IL DRAMMATICO RAPPORTO TRA LA POVERTÀ MATERIALE E QUELLA EDUCATIVA

di Andrea Lepone

 

In Italia, sono 1,4 milioni i minori che vivono in uno stato di povertà assoluta, il triplo rispetto allo scorso decennio, mentre circa 2,2 milioni si trovano in una condizione di povertà relativa.

Tra povertà intesa come deprivazione materiale e povertà educativa c’è un circolo vizioso che si alimenta in ambedue i sensi. Essere poveri sul versante materiale aumenta il rischio di essere poveri dal punto di vista educativo e viceversa. Una condizione sfavorevole di partenza può avere effetti di lungo periodo perché i bambini che nascono in condizioni di pregiudizio e ai quali vengono negate le opportunità di apprendere e condurre una vita autonoma ed attiva, rischiano di diventare gli esclusi di domani. In Italia, sono 1,4 milioni i minori che vivono in uno stato di povertà assoluta, il triplo rispetto allo scorso decennio, mentre circa 2,2 milioni si trovano in una condizione di povertà relativa. 

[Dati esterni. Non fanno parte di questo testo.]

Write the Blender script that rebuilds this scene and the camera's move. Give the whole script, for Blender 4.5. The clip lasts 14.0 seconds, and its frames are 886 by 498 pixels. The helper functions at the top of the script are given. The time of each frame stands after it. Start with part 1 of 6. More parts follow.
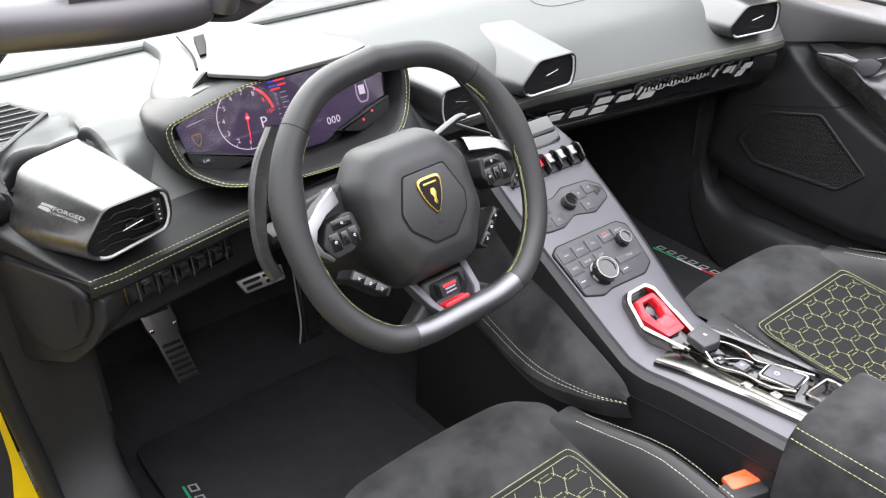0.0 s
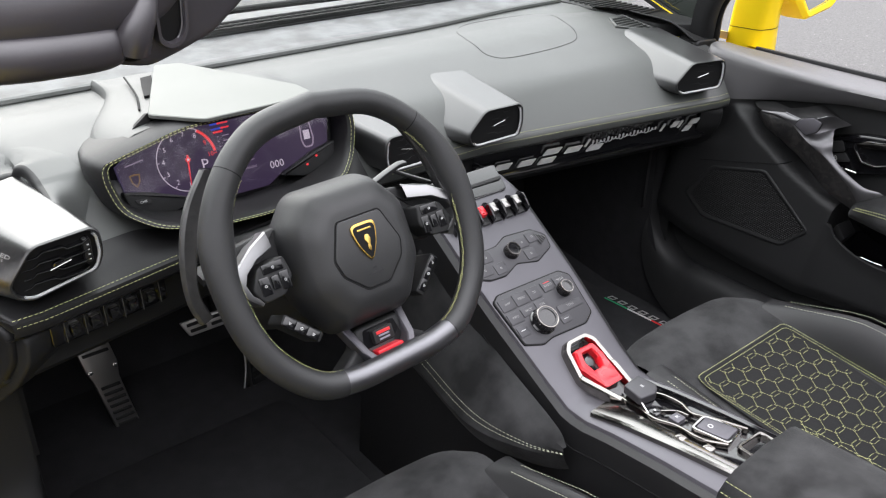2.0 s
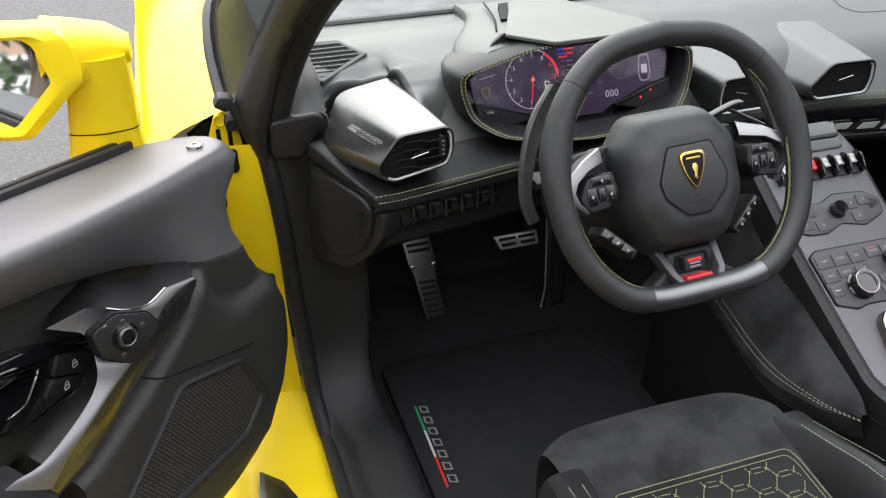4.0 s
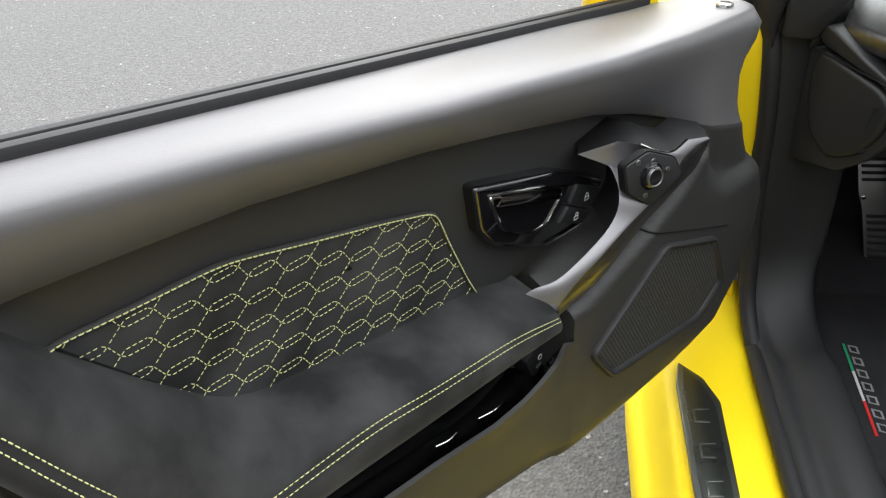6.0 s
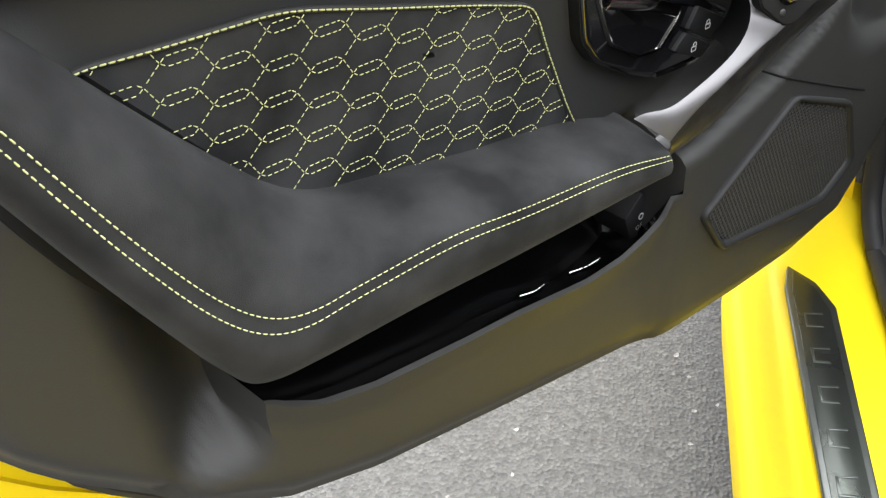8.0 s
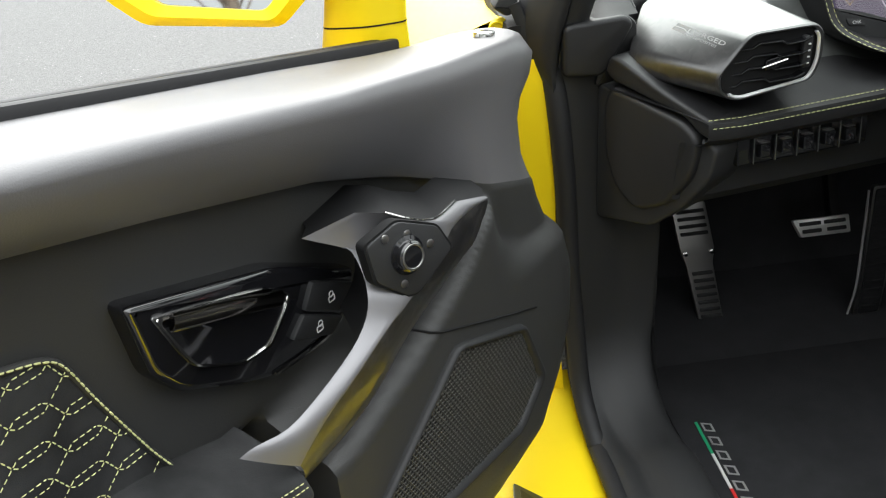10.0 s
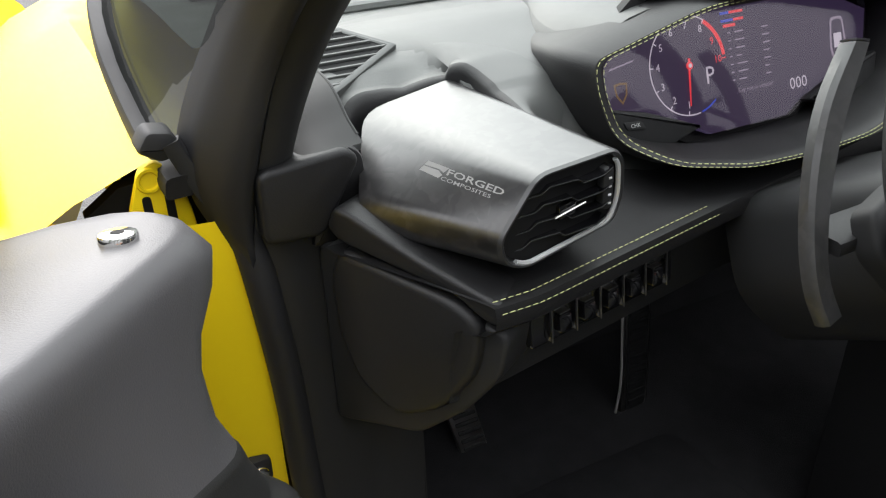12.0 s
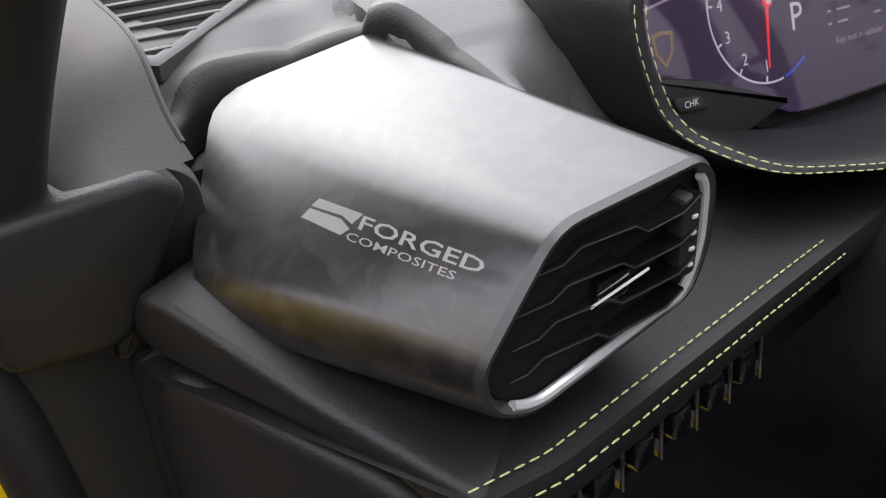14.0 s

Questi indicatori, in termini economici, sono diversi da paese a paese. In Italia, la povertà assoluta è generata da un calcolatore messo a disposizione dall’Istat per determinarne il valore. In una famiglia di due adulti e due bambini (0-3; 4-10), ad esempio, corrisponde a circa 1.500 euro. La povertà relativa è invece attribuita a chi percepisce un reddito del 50% inferiore rispetto alla media nazionale. Un dato, quest'ultimo, in netta crescita. Secondo l’Istat, l’IPE, Indice di Povertà Educativa, si definisce attraverso quattro dimensioni: partecipazione, resilienza, capacità di intessere relazioni e standard di vita; ma si riferisce solo a un target di giovani tra i 15 e i 29 anni. La mancanza di dati aggiornati a livello locale e il range, che non comprende tutte le fasce dell’età evolutiva, su cui si basano queste metriche, non ci fornisce un quadro completo. Vero è, comunque, che la povertà educativa che ne deriva crei un danno già dai primi anni di vita, per poi limitare i livelli di apprendimento delle competenze nei periodi successivi. Ecco quindi che la disuguaglianza che si sviluppa nel minore povero è elevata al quadrato, perché nascere in una famiglia svantaggiata non è spesso una condizione transitoria, bensì un fatto che può segnare e condizionare tutta la vita. Inoltre, quando si discute di famiglie svantaggiate e povere, non consideriamo solo la povertà assoluta e relativa come indigenza ed esclusione sociale ma anche e ovviamente la povertà culturale, relazionale, ambientale. Su questi ultimi fronti, le istituzioni nazionali dovrebbero senz'altro attivarsi per offrire nuove soluzioni che consentano di colmare il gap educativo generato dalla stessa povertà, prima che le fasce più deboli della nostra società si ritrovino a fronteggiare il più disastroso dei collassi.